* Start *
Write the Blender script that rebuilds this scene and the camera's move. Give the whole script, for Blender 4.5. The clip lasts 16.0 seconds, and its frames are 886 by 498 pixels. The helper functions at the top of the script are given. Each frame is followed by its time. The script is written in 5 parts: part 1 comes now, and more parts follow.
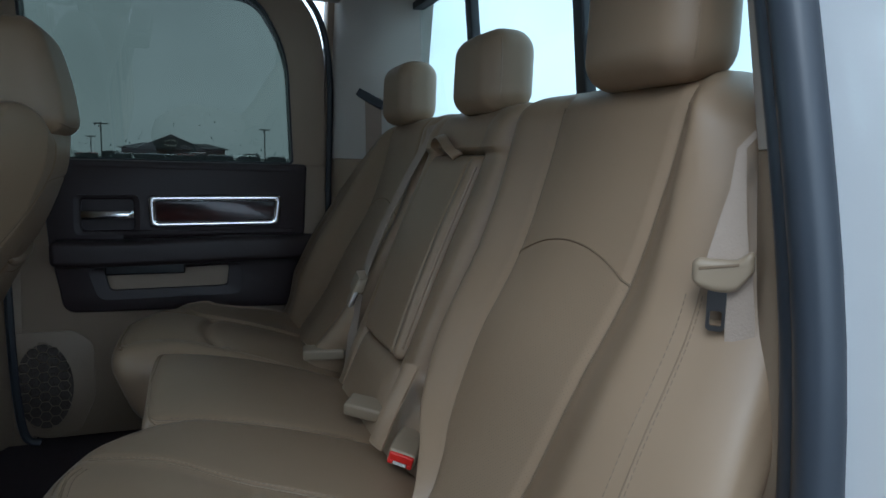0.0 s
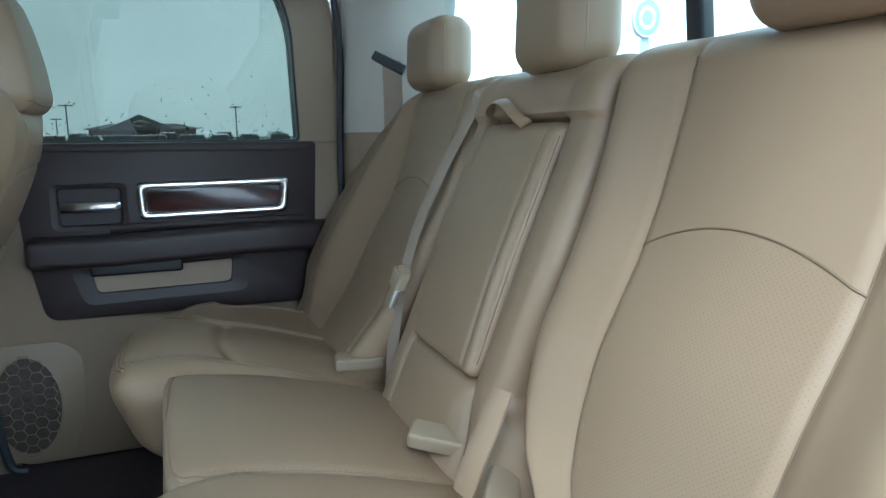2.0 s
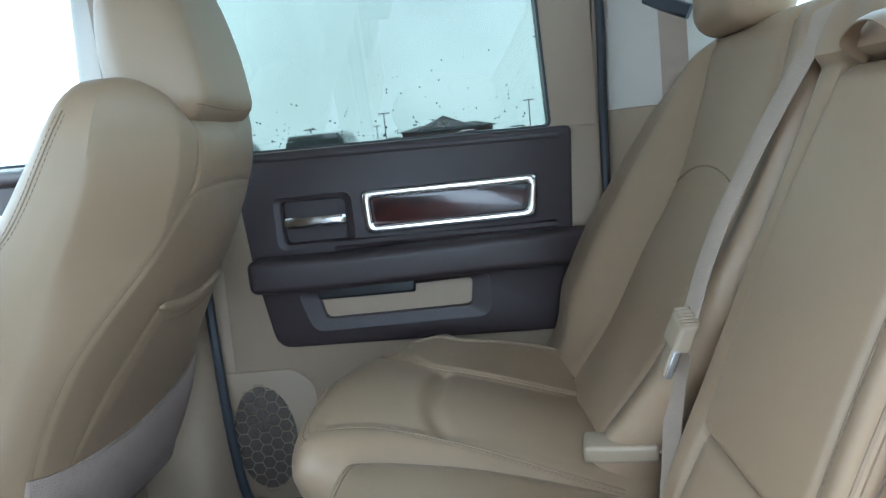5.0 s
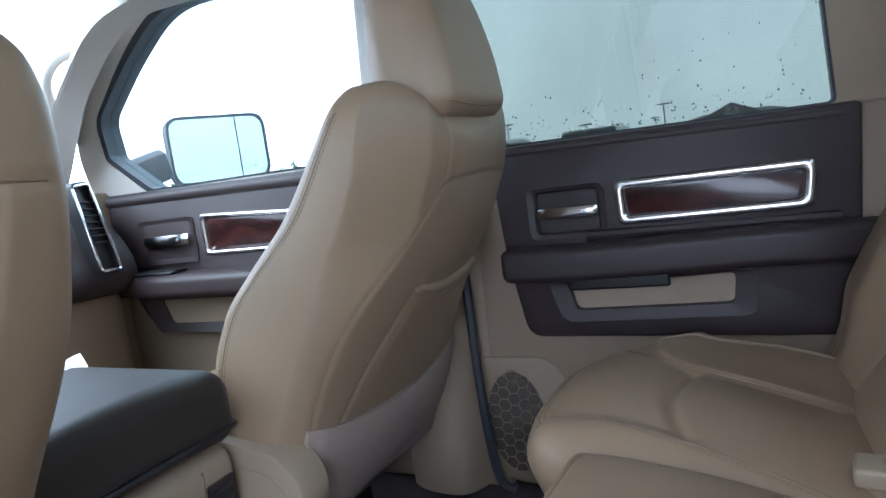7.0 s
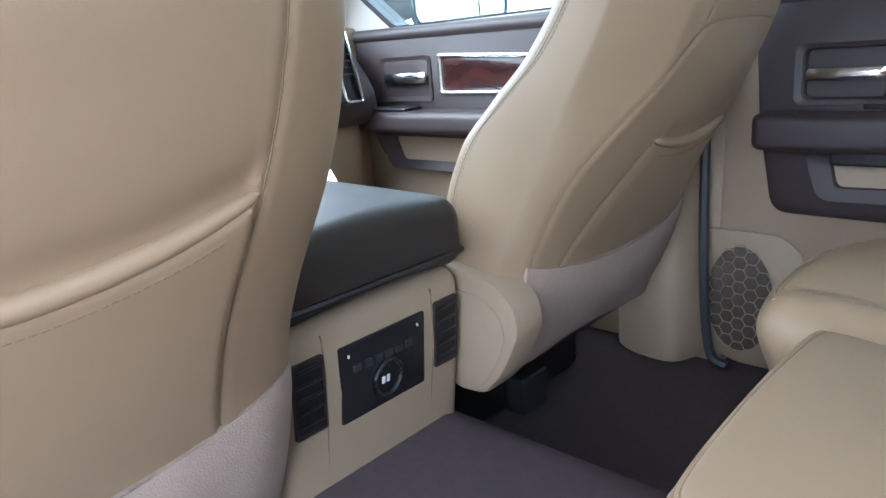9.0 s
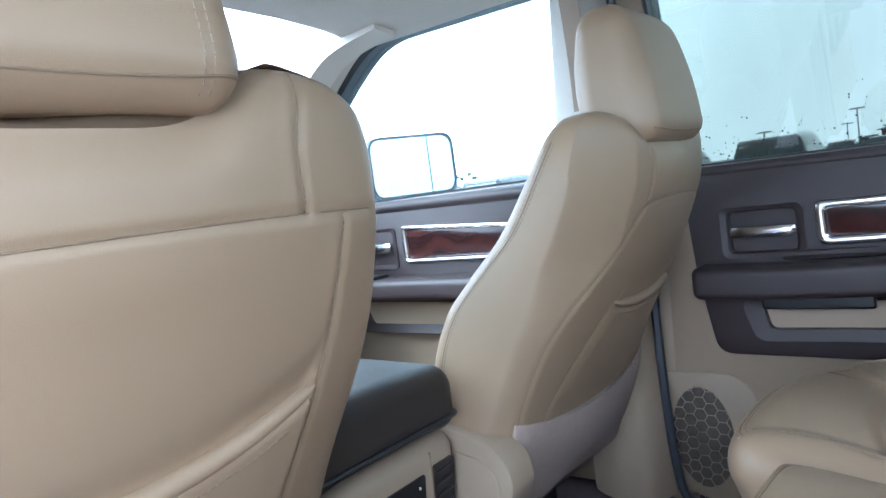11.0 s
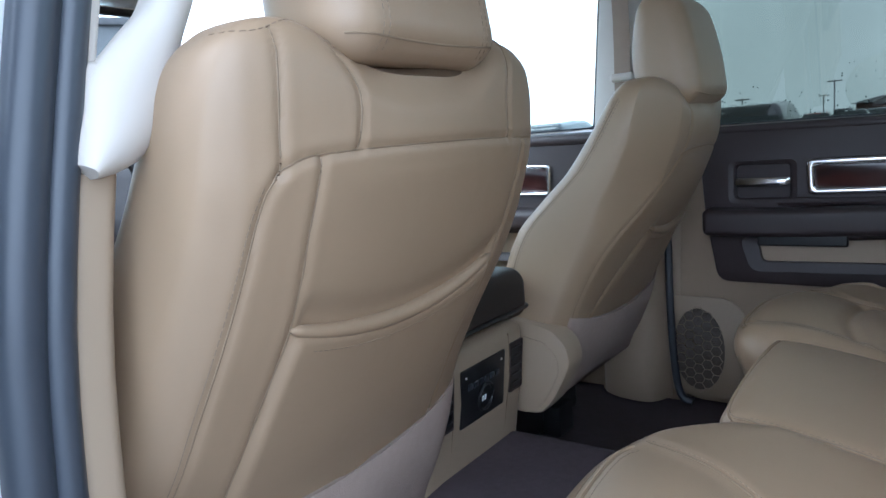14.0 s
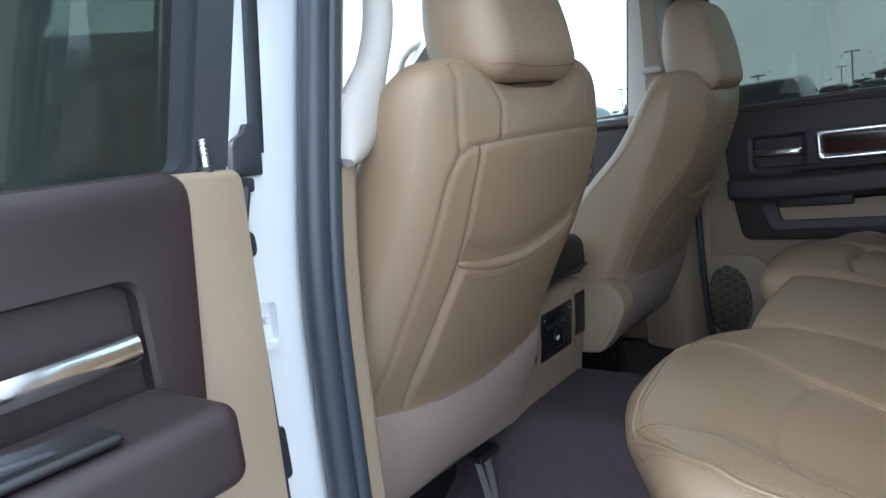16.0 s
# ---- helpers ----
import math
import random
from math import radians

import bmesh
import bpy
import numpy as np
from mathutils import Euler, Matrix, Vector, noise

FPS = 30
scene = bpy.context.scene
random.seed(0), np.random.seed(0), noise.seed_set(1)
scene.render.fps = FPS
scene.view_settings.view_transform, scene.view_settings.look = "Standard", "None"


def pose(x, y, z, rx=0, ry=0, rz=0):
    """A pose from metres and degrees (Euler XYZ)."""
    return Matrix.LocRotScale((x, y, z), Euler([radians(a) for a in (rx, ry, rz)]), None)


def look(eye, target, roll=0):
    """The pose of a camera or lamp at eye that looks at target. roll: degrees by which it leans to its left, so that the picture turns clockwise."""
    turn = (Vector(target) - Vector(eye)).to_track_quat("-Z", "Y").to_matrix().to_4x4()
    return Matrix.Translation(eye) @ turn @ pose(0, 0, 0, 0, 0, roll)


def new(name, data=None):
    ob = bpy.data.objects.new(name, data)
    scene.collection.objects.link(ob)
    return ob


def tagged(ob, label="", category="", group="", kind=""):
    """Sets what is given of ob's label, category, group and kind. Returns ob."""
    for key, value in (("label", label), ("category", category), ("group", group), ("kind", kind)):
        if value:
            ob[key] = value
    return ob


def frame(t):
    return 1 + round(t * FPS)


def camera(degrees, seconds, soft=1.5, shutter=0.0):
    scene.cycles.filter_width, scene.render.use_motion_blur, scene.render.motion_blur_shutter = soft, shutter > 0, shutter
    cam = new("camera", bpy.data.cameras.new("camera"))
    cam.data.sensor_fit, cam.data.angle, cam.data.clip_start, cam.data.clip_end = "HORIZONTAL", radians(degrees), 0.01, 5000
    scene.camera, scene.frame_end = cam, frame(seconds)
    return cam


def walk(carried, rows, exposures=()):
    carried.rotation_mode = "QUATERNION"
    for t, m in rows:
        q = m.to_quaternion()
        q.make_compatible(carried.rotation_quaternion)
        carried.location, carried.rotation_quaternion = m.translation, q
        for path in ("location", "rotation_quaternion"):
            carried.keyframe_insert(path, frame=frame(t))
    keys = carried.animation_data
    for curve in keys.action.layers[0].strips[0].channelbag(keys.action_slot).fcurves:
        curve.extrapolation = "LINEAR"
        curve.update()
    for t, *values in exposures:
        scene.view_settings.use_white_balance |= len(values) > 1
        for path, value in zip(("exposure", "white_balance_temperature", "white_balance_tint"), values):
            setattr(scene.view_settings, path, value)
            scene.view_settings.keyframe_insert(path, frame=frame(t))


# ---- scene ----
* End *
* Start *
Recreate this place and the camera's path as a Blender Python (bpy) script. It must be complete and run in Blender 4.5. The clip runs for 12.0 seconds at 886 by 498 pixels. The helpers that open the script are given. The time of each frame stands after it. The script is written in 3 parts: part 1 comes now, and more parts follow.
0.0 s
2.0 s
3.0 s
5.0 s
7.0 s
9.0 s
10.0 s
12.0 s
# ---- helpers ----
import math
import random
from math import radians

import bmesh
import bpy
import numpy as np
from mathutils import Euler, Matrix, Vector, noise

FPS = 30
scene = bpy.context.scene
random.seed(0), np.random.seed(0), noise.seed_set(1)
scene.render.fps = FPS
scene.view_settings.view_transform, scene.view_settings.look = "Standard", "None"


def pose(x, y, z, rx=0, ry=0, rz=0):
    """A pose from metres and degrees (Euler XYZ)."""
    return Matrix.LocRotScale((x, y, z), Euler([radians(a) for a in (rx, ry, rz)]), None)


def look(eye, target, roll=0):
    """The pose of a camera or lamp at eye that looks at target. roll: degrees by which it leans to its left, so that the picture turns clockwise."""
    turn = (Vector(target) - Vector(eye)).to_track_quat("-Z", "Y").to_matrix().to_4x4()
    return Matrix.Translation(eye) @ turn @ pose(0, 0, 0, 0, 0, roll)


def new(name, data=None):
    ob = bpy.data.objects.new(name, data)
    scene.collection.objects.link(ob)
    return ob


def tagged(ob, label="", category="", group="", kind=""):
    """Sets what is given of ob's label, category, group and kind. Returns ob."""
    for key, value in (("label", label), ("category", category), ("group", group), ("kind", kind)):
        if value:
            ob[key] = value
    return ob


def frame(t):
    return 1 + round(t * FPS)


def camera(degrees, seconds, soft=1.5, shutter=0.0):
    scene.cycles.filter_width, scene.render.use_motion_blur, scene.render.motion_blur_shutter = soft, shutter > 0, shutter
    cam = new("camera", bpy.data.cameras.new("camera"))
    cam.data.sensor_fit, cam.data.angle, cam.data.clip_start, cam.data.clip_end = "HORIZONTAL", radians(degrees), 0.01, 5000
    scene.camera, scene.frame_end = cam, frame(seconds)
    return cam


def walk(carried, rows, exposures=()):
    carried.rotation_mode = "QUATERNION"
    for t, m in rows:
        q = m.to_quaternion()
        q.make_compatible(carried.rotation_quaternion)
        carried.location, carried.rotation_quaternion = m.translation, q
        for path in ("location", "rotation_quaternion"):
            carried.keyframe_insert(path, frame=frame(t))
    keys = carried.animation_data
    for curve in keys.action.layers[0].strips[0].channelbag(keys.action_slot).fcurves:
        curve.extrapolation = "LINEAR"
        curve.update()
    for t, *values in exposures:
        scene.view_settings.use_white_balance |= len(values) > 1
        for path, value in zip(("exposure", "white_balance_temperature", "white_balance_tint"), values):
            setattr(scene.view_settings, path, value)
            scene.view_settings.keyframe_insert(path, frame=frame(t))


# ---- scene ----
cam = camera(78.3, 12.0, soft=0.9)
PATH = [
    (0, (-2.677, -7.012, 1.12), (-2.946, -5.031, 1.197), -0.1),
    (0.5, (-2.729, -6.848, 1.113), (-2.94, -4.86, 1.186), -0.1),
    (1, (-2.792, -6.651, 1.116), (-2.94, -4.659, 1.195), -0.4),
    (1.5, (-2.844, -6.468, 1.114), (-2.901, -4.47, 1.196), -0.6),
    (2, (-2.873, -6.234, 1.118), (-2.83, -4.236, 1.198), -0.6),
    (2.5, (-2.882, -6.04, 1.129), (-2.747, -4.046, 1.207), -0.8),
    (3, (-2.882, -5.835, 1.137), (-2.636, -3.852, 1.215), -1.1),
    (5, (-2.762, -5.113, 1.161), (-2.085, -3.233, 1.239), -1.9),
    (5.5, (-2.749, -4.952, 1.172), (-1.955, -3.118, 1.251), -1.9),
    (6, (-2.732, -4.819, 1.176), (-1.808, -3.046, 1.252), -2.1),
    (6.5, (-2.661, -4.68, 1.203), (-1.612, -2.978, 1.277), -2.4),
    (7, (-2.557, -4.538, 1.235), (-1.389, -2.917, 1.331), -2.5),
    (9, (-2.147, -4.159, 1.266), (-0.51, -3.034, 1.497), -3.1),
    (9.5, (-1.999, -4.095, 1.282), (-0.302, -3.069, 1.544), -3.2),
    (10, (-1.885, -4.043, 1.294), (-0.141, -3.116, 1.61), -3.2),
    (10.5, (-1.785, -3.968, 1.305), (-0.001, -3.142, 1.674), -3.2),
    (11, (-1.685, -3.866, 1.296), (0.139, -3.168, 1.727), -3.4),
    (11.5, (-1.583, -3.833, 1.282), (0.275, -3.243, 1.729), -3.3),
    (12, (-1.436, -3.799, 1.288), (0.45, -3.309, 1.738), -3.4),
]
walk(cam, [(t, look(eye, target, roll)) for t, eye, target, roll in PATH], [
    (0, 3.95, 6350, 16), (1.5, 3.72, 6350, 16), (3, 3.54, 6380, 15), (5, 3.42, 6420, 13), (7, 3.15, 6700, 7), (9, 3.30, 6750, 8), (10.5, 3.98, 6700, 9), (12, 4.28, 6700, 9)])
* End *
## Stated task
Report how many lines in the data contain the word "this", with no words besides the number.

## Reply
2